Por capitulaciones reales del 9 de junio de 1508, Ojeda fue gobernador de Nueva Andalucía, un territorio que abarcaba, de acuerdo a la cartografía de la época, todo lo que es en la actualidad la amplísima costa norte de Venezuela y de Colombia.

Su retorno desde Jamaica para morar en un convento de la ciudad de Santo Domingo, en supuesta actitud de penitencia, lo hizo cargando, como siempre, una estampa de la virgen María, la cual al parecer Ojeda tenía como uno de sus bienes más preciados y que usaba como una especie de “resguardo” contra todos los males. Esa imagen era como su talismán inseparable, consciente como estaba que él era un insaciable destructor de vidas humanas.
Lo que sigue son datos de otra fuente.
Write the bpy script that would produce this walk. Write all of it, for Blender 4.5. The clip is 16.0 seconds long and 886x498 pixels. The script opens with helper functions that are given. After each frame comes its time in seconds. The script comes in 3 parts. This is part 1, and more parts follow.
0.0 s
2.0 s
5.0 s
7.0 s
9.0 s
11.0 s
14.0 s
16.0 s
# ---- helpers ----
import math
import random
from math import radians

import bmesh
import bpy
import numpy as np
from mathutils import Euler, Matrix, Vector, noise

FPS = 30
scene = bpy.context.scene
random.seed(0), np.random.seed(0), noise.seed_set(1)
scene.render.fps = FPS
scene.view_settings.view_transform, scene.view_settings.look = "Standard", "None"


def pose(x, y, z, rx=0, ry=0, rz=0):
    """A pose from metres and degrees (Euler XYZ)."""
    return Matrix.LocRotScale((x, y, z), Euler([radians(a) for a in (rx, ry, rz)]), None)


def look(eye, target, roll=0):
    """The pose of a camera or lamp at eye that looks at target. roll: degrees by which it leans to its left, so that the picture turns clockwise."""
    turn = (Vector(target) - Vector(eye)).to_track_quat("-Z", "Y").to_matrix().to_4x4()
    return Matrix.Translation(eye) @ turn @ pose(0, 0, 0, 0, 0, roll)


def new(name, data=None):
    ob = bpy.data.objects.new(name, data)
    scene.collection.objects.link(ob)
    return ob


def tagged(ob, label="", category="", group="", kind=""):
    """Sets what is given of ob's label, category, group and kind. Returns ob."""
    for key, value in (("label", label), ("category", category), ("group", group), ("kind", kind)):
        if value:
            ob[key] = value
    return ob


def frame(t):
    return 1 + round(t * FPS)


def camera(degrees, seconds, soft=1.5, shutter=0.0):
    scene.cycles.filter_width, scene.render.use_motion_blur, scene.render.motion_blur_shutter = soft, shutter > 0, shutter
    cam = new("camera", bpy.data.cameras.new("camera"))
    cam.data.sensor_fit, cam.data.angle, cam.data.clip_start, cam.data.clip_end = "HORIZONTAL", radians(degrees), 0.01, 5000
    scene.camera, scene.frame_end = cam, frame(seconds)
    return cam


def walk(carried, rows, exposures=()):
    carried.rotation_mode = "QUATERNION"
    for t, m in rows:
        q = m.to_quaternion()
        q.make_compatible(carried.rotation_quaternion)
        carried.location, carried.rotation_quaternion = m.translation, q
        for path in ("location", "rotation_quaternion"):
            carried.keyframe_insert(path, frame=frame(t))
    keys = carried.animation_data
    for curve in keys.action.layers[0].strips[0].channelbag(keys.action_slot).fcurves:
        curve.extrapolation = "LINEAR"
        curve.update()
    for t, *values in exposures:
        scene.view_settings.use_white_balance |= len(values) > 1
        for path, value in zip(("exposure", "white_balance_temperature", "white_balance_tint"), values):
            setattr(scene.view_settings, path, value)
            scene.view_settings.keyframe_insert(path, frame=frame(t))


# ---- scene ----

Tan extraña era su mezcla de supuesto fervor mariano y su infinita crueldad contra los indios, que el famoso escritor y político español Vicente Blasco Ibáñez, al escribir un largo relato novelado sobre la vida llena de matices claroscuros de este terrible conquistador, lo tituló, no sin cierto dejo de ironía, como El Caballero de la Virgen.

El principal apoyador de las muchas maldades y travesuras de Ojeda fue el entonces obispo de Badajoz, en la comunidad de Extremadura, Juan Rodríguez Fonseca.

Son las hojas amarillas de la historia las que demuestran que este Ojeda fue uno de los más intrépidos caporales ibéricos. Por sus acciones protervas ocupa un lugar prominente en lo que el patriota y poeta cubano Rubén Martínez Villena llamaba con mucha propiedad “la costra tenaz del coloniaje español.”

Ni la estampita mariana aquella, ni el ritual barroco con que fueron sepultados de nuevo sus restos mortales el 12 de octubre del año 1942 en el ex Convento de los Dominicos, impidieron que el polvillo que podía quedar de este personaje fuera misteriosamente robado el 13 de febrero del año 1963. Algunos cronistas dicen que Fernando Campo del Pozo, un sacerdote católico de alzacuello permanente, se llevó dichos restos hacia Venezuela.

En el Suroeste criollo, formando parte de la toponimia dominicana, hay una pequeña población bautizada en honor a este Ojeda inmisericorde. Por las callejuelas y trillos de esta pequeña comarca, perteneciente al municipio de Paraíso, se observan pululando chivos y ovejas, que con sus saltos y berridos, incluyendo en el frente y los alrededores de la escuela profesor Ocasio Santana, le dan al lugar un inconfundible aspecto bucólico.